*TASK REQUIREMENTS*: Give the data below again exactly as it stands. Omit the pictures.

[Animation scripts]
— begin —

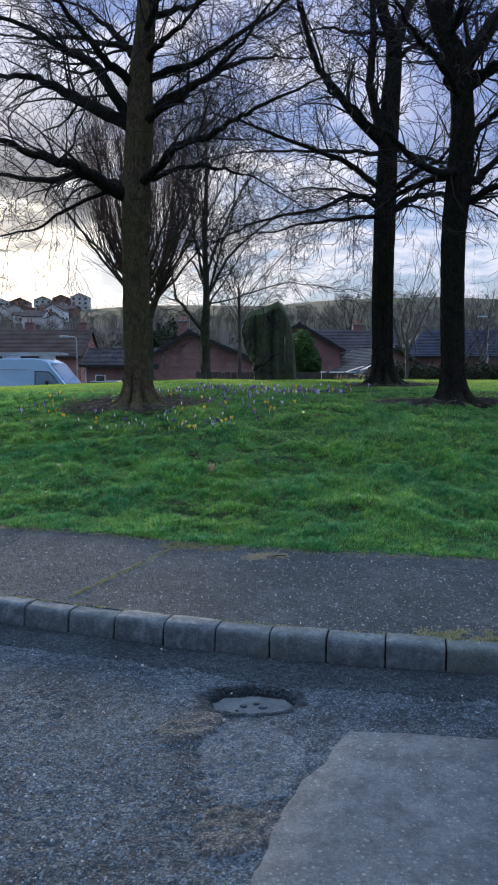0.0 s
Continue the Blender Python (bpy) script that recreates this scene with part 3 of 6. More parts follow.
# ---- standing stone ----
def standing_stone(base):
    """A rough slab with a sloping top: level rings between its two uneven sides, grooved where it has cracked."""
    rows, cols = 190, 240
    lz = [0.0, 0.15, 0.40, 0.59, 0.83, 0.96, 1.14, 1.29, 1.43, 1.57, 1.69, 1.76, 1.785, 1.82, 1.86, 1.91, 1.965]
    lx = [-0.45, -0.46, -0.48, -0.546, -0.638, -0.684, -0.736, -0.754, -0.715, -0.669, -0.607, -0.546, -0.47, -0.332, -0.179, -0.057, 0.04]
    rz_ = [0.0, 0.19, 0.53, 0.80, 1.23, 1.46, 1.61, 1.80, 1.93, 1.965]
    rx = [0.50, 0.494, 0.473, 0.448, 0.387, 0.341, 0.295, 0.219, 0.112, 0.06]
    cracks = [([(-0.46, 0.44), (-0.35, 0.535), (-0.256, 0.552), (-0.194, 0.62), (-0.087, 0.727), (0.066, 0.797)], 0.014, 0.08),
              ([(-0.205, 0.565), (-0.133, 0.436), (-0.087, 0.314)], 0.010, 0.06),
              ([(-0.285, 1.80), (-0.27, 1.584), (-0.295, 1.461), (-0.255, 1.339)], 0.012, 0.06),
              ([(-0.76, 1.16), (-0.68, 1.06), (-0.645, 0.95), (-0.66, 0.86)], 0.030, 0.08),
              ([(-0.60, 0.72), (-0.545, 0.62), (-0.50, 0.50)], 0.022, 0.10)]
    scar = [(0.182, 1.16), (0.20, 0.98)]

    def seg_dist(p, a, b):
        ax, ay, bx, by = *a, *b
        dx, dy = bx - ax, by - ay
        u = max(0, min(1, ((p[0] - ax) * dx + (p[1] - ay) * dy) / (dx * dx + dy * dy)))
        return math.hypot(p[0] - ax - u * dx, p[1] - ay - u * dy)

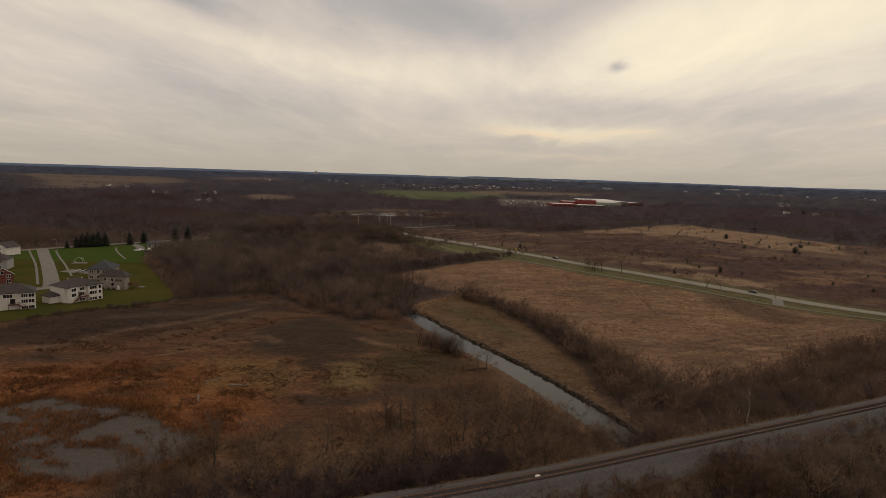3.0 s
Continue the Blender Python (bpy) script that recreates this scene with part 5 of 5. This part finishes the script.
GRID = [(wx, z, 1.3, 1.3, 2) for z in (0.9, 3.7) for wx in (1.2, 4.4, 7.6)]
simple_house(-209.5, 342, 15, 11.5, 14, 5.6, 3.8, TAN_WALL, SHINGLE_DARK, "house with a slate-blue hipped roof behind trees", wins=GRID)
simple_house(-242.4, 316.8, 53, 9.5, 12, 5.0, 3.6, BRICK, SHINGLE_DARK, "red brick house with a white-trimmed gable", True, [(1.2, 3.4, 1.4, 1.4, 2), (6.6, 3.4, 1.4, 1.4, 2), (1.2, 0.8, 1.4, 1.4, 2), (6.6, 0.8, 1.4, 1.4, 2), (4.2, 5.2, 1.1, 1.3, 1)])
simple_house(-284, 357, 20, 15, 11, 5.6, 3.4, GREY_WALL, SHINGLE, "grey house with a brown roof beside the street", wins=GRID + [(10.8, 3.7, 1.3, 1.3, 2), (10.8, 0.9, 1.3, 1.3, 2)])
simple_house(-329, 422.5, -10, 13, 11, 5.4, 3.0, WHITE_WALL, SHINGLE, "white gabled house at the end of the street", True, GRID)


def low_building(x, y, ang):
    w, d, h = 33, 8.5, 2.9
    ho = thing("roadside_building", pose(x, y, surface_z(x, y) + 0.2, 0, 0, ang), "long low grey building with dark shingle roof", "building")
    part("wall", Build().box(0, 0, -0.5, w, d, h).mesh("wall", GREY_WALL), ho, "pale grey wall")
    part("roof", gable_roof(0, 0, w, d, h, 1.7).mesh("roof", SHINGLE_DARK), ho, "low dark gabled roof")
    for i in range(9):
        if i % 3 == 2:
            part("door", Build().box(0, -0.05, 0, 1.0, 0.02, 2.1).mesh("door", TRIM), ho, "pale door", pose(1.5 + 3.5 * i, -0.02, 0.05))
        else:
            window_unit(ho, 1.2 + 3.5 * i, 0.9, 1.5, 1.2, pane_count=2)
    return ho


low_building(-253.5, 483.5, 29.5)
sh = thing("shed", pose(-236, 447, surface_z(-236, 447) + 0.1, 0, 0, 8), "small grey shed at the edge of the wood", "shed")
part("wall", Build().box(0, 0, -0.4, 10, 5, 2.3).mesh("wall", GREY_WALL), sh)
part("roof", gable_roof(0, 0, 10, 5, 2.3, 1.2).mesh("roof", SHINGLE_DARK), sh, "grey-blue roof")
ribbon("road", [(-238, 366), (-228, 364), (-216, 362)], 9, CONCRETE, 0.28, "concrete driveway off the street", "driveway")
ribbon("road", [(-276, 503), (-262, 488), (-250, 470)], 6, CONCRETE, 0.3, "pale driveway to the low building", "driveway")
old = thing("farmhouse", pose(-202, 588, surface_z(-202, 588), 0, 0, 20), "old pale house half hidden in bare trees", "house")
part("wall", Build().box(0, 0, -0.5, 10, 8, 5).mesh("wall", WEATHERED), old)
part("roof", gable_roof(0, 0, 10, 8, 5, 3).mesh("roof", SHINGLE), old, "weathered grey gabled roof")


# ---- school beyond the wood ----
def school():
    z0 = surface_z(210, 1120)
    sc = thing("school", pose(0, 0, z0), "large school with red walls and flat white roofs", "school")
    blocks = [
        (149, 1157, 46, 40, 5.5, 6, RED_WALL, "low red wing"), (193, 1150, 56, 38, 4.6, 10, DULL_WALL, "low front wing"), (204, 1194, 34, 26, 12.5, 8, RED_WALL, "tall red block"),
        (176, 1200, 30, 34, 9.0, 6, RED_WALL, "red stair block"), (239, 1206, 54, 40, 8.6, 16, PALE_WALL, "pale glazed hall"), (236, 1252, 76, 160, 8.8, 3, DULL_WALL, "deep main block"), (310, 1264, 46, 66, 7.2, 26, BROWN_WALL, "long brown-red rear wing"),
    ]
    for x, y, w, d, h, a, mat, lab in blocks:
        m = pose(x, y, 0, 0, 0, a)
        b = Build().box(0, 0, -3, w, d, h).box(-0.2, -0.2, h, w + 0.2, 0.2, h + 0.6).box(-0.2, d - 0.2, h, w + 0.2, d + 0.2, h + 0.6).box(-0.2, 0.2, h, 0.2, d - 0.2, h + 0.6).box(w - 0.2, 0.2, h, w + 0.2, d - 0.2, h + 0.6)
        p = part("block", b.mesh("block", mat), sc, lab, m)
        part("roof", Build().box(0.25, 0.25, h + 0.02, w - 0.25, d - 0.25, h + 0.4).mesh("roof", ROOF_WHITE), p, "flat white roof")
        for i in range(int(w / 9)):
            part("window_band", Build().box(0, -0.1, 0, 6.0, -0.02, 1.8).mesh("window_band", GLASS), p, m=pose(2 + 9 * i, 0, min(h - 2.6, 2.4)))
        if h > 9:
            u = Build()
            for i in range(3):
                u.box(w * (0.2 + 0.25 * i), d * 0.4, h + 0.4, w * (0.2 + 0.25 * i) + 4, d * 0.4 + 3, h + 2.2)
            part("roof_unit", u.mesh("roof_unit", STEEL), p, "metal air unit")
    return sc


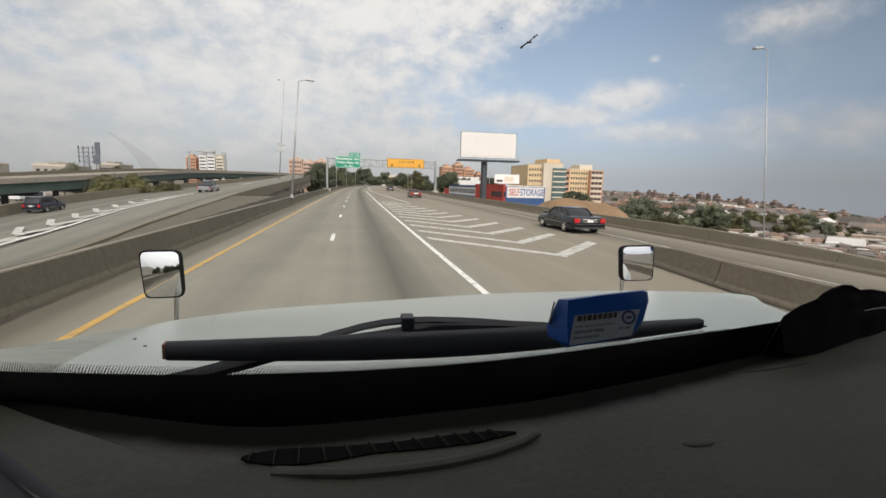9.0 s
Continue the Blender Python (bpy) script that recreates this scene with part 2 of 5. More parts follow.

— end —

*RESULT*:
0.0 s
Continue the Blender Python (bpy) script that recreates this scene with part 3 of 6. More parts follow.
# ---- standing stone ----
def standing_stone(base):
    """A rough slab with a sloping top: level rings between its two uneven sides, grooved where it has cracked."""
    rows, cols = 190, 240
    lz = [0.0, 0.15, 0.40, 0.59, 0.83, 0.96, 1.14, 1.29, 1.43, 1.57, 1.69, 1.76, 1.785, 1.82, 1.86, 1.91, 1.965]
    lx = [-0.45, -0.46, -0.48, -0.546, -0.638, -0.684, -0.736, -0.754, -0.715, -0.669, -0.607, -0.546, -0.47, -0.332, -0.179, -0.057, 0.04]
    rz_ = [0.0, 0.19, 0.53, 0.80, 1.23, 1.46, 1.61, 1.80, 1.93, 1.965]
    rx = [0.50, 0.494, 0.473, 0.448, 0.387, 0.341, 0.295, 0.219, 0.112, 0.06]
    cracks = [([(-0.46, 0.44), (-0.35, 0.535), (-0.256, 0.552), (-0.194, 0.62), (-0.087, 0.727), (0.066, 0.797)], 0.014, 0.08),
              ([(-0.205, 0.565), (-0.133, 0.436), (-0.087, 0.314)], 0.010, 0.06),
              ([(-0.285, 1.80), (-0.27, 1.584), (-0.295, 1.461), (-0.255, 1.339)], 0.012, 0.06),
              ([(-0.76, 1.16), (-0.68, 1.06), (-0.645, 0.95), (-0.66, 0.86)], 0.030, 0.08),
              ([(-0.60, 0.72), (-0.545, 0.62), (-0.50, 0.50)], 0.022, 0.10)]
    scar = [(0.182, 1.16), (0.20, 0.98)]

    def seg_dist(p, a, b):
        ax, ay, bx, by = *a, *b
        dx, dy = bx - ax, by - ay
        u = max(0, min(1, ((p[0] - ax) * dx + (p[1] - ay) * dy) / (dx * dx + dy * dy)))
        return math.hypot(p[0] - ax - u * dx, p[1] - ay - u * dy)

3.0 s
Continue the Blender Python (bpy) script that recreates this scene with part 5 of 5. This part finishes the script.
GRID = [(wx, z, 1.3, 1.3, 2) for z in (0.9, 3.7) for wx in (1.2, 4.4, 7.6)]
simple_house(-209.5, 342, 15, 11.5, 14, 5.6, 3.8, TAN_WALL, SHINGLE_DARK, "house with a slate-blue hipped roof behind trees", wins=GRID)
simple_house(-242.4, 316.8, 53, 9.5, 12, 5.0, 3.6, BRICK, SHINGLE_DARK, "red brick house with a white-trimmed gable", True, [(1.2, 3.4, 1.4, 1.4, 2), (6.6, 3.4, 1.4, 1.4, 2), (1.2, 0.8, 1.4, 1.4, 2), (6.6, 0.8, 1.4, 1.4, 2), (4.2, 5.2, 1.1, 1.3, 1)])
simple_house(-284, 357, 20, 15, 11, 5.6, 3.4, GREY_WALL, SHINGLE, "grey house with a brown roof beside the street", wins=GRID + [(10.8, 3.7, 1.3, 1.3, 2), (10.8, 0.9, 1.3, 1.3, 2)])
simple_house(-329, 422.5, -10, 13, 11, 5.4, 3.0, WHITE_WALL, SHINGLE, "white gabled house at the end of the street", True, GRID)


def low_building(x, y, ang):
    w, d, h = 33, 8.5, 2.9
    ho = thing("roadside_building", pose(x, y, surface_z(x, y) + 0.2, 0, 0, ang), "long low grey building with dark shingle roof", "building")
    part("wall", Build().box(0, 0, -0.5, w, d, h).mesh("wall", GREY_WALL), ho, "pale grey wall")
    part("roof", gable_roof(0, 0, w, d, h, 1.7).mesh("roof", SHINGLE_DARK), ho, "low dark gabled roof")
    for i in range(9):
        if i % 3 == 2:
            part("door", Build().box(0, -0.05, 0, 1.0, 0.02, 2.1).mesh("door", TRIM), ho, "pale door", pose(1.5 + 3.5 * i, -0.02, 0.05))
        else:
            window_unit(ho, 1.2 + 3.5 * i, 0.9, 1.5, 1.2, pane_count=2)
    return ho


low_building(-253.5, 483.5, 29.5)
sh = thing("shed", pose(-236, 447, surface_z(-236, 447) + 0.1, 0, 0, 8), "small grey shed at the edge of the wood", "shed")
part("wall", Build().box(0, 0, -0.4, 10, 5, 2.3).mesh("wall", GREY_WALL), sh)
part("roof", gable_roof(0, 0, 10, 5, 2.3, 1.2).mesh("roof", SHINGLE_DARK), sh, "grey-blue roof")
ribbon("road", [(-238, 366), (-228, 364), (-216, 362)], 9, CONCRETE, 0.28, "concrete driveway off the street", "driveway")
ribbon("road", [(-276, 503), (-262, 488), (-250, 470)], 6, CONCRETE, 0.3, "pale driveway to the low building", "driveway")
old = thing("farmhouse", pose(-202, 588, surface_z(-202, 588), 0, 0, 20), "old pale house half hidden in bare trees", "house")
part("wall", Build().box(0, 0, -0.5, 10, 8, 5).mesh("wall", WEATHERED), old)
part("roof", gable_roof(0, 0, 10, 8, 5, 3).mesh("roof", SHINGLE), old, "weathered grey gabled roof")


# ---- school beyond the wood ----
def school():
    z0 = surface_z(210, 1120)
    sc = thing("school", pose(0, 0, z0), "large school with red walls and flat white roofs", "school")
    blocks = [
        (149, 1157, 46, 40, 5.5, 6, RED_WALL, "low red wing"), (193, 1150, 56, 38, 4.6, 10, DULL_WALL, "low front wing"), (204, 1194, 34, 26, 12.5, 8, RED_WALL, "tall red block"),
        (176, 1200, 30, 34, 9.0, 6, RED_WALL, "red stair block"), (239, 1206, 54, 40, 8.6, 16, PALE_WALL, "pale glazed hall"), (236, 1252, 76, 160, 8.8, 3, DULL_WALL, "deep main block"), (310, 1264, 46, 66, 7.2, 26, BROWN_WALL, "long brown-red rear wing"),
    ]
    for x, y, w, d, h, a, mat, lab in blocks:
        m = pose(x, y, 0, 0, 0, a)
        b = Build().box(0, 0, -3, w, d, h).box(-0.2, -0.2, h, w + 0.2, 0.2, h + 0.6).box(-0.2, d - 0.2, h, w + 0.2, d + 0.2, h + 0.6).box(-0.2, 0.2, h, 0.2, d - 0.2, h + 0.6).box(w - 0.2, 0.2, h, w + 0.2, d - 0.2, h + 0.6)
        p = part("block", b.mesh("block", mat), sc, lab, m)
        part("roof", Build().box(0.25, 0.25, h + 0.02, w - 0.25, d - 0.25, h + 0.4).mesh("roof", ROOF_WHITE), p, "flat white roof")
        for i in range(int(w / 9)):
            part("window_band", Build().box(0, -0.1, 0, 6.0, -0.02, 1.8).mesh("window_band", GLASS), p, m=pose(2 + 9 * i, 0, min(h - 2.6, 2.4)))
        if h > 9:
            u = Build()
            for i in range(3):
                u.box(w * (0.2 + 0.25 * i), d * 0.4, h + 0.4, w * (0.2 + 0.25 * i) + 4, d * 0.4 + 3, h + 2.2)
            part("roof_unit", u.mesh("roof_unit", STEEL), p, "metal air unit")
    return sc


9.0 s
Continue the Blender Python (bpy) script that recreates this scene with part 2 of 5. More parts follow.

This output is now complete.